Your copy of the material must match it exactly, except that pictures are dropped.

> GIVEN INFORMATION:
__________

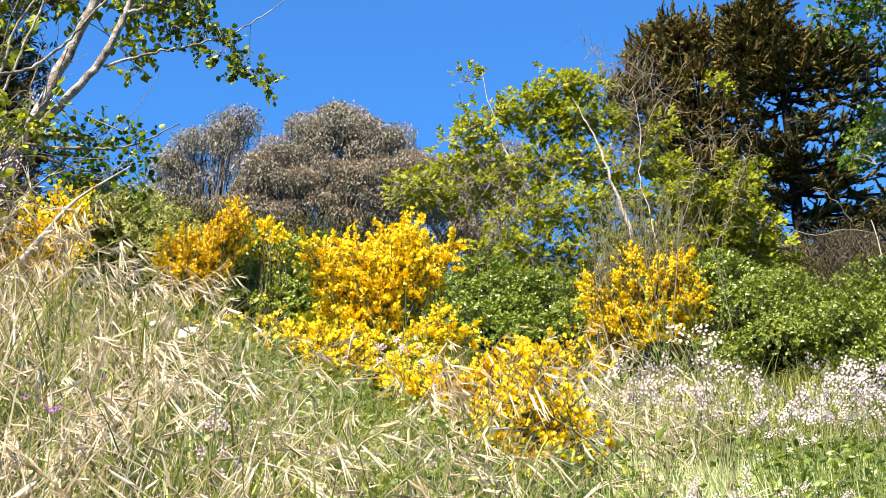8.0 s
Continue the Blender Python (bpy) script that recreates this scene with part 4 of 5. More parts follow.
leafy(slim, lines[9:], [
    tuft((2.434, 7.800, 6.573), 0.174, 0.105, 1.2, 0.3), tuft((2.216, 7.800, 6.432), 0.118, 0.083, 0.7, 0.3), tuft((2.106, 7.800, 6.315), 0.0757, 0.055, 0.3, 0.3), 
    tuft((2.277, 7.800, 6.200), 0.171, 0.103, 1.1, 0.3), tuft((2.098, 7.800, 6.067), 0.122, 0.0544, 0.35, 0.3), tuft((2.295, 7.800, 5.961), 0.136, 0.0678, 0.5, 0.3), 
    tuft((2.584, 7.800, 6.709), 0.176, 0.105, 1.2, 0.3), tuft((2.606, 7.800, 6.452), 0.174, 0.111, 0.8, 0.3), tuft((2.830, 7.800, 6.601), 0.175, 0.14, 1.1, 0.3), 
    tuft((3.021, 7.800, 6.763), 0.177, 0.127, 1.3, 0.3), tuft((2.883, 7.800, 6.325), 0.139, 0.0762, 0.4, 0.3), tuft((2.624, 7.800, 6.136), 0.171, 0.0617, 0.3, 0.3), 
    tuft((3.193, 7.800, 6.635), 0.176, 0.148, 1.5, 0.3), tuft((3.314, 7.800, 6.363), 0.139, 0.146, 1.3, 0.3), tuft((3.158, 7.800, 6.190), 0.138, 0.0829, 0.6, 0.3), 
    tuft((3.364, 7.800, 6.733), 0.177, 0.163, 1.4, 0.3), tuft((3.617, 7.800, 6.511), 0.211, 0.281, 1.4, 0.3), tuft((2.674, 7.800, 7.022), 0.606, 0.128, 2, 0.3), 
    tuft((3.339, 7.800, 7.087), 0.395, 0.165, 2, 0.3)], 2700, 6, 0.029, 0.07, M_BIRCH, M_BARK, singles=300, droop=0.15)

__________

> OUTPUT FOR THIS EXERCISE:
8.0 s
Continue the Blender Python (bpy) script that recreates this scene with part 4 of 5. More parts follow.
leafy(slim, lines[9:], [
    tuft((2.434, 7.800, 6.573), 0.174, 0.105, 1.2, 0.3), tuft((2.216, 7.800, 6.432), 0.118, 0.083, 0.7, 0.3), tuft((2.106, 7.800, 6.315), 0.0757, 0.055, 0.3, 0.3), 
    tuft((2.277, 7.800, 6.200), 0.171, 0.103, 1.1, 0.3), tuft((2.098, 7.800, 6.067), 0.122, 0.0544, 0.35, 0.3), tuft((2.295, 7.800, 5.961), 0.136, 0.0678, 0.5, 0.3), 
    tuft((2.584, 7.800, 6.709), 0.176, 0.105, 1.2, 0.3), tuft((2.606, 7.800, 6.452), 0.174, 0.111, 0.8, 0.3), tuft((2.830, 7.800, 6.601), 0.175, 0.14, 1.1, 0.3), 
    tuft((3.021, 7.800, 6.763), 0.177, 0.127, 1.3, 0.3), tuft((2.883, 7.800, 6.325), 0.139, 0.0762, 0.4, 0.3), tuft((2.624, 7.800, 6.136), 0.171, 0.0617, 0.3, 0.3), 
    tuft((3.193, 7.800, 6.635), 0.176, 0.148, 1.5, 0.3), tuft((3.314, 7.800, 6.363), 0.139, 0.146, 1.3, 0.3), tuft((3.158, 7.800, 6.190), 0.138, 0.0829, 0.6, 0.3), 
    tuft((3.364, 7.800, 6.733), 0.177, 0.163, 1.4, 0.3), tuft((3.617, 7.800, 6.511), 0.211, 0.281, 1.4, 0.3), tuft((2.674, 7.800, 7.022), 0.606, 0.128, 2, 0.3), 
    tuft((3.339, 7.800, 7.087), 0.395, 0.165, 2, 0.3)], 2700, 6, 0.029, 0.07, M_BIRCH, M_BARK, singles=300, droop=0.15)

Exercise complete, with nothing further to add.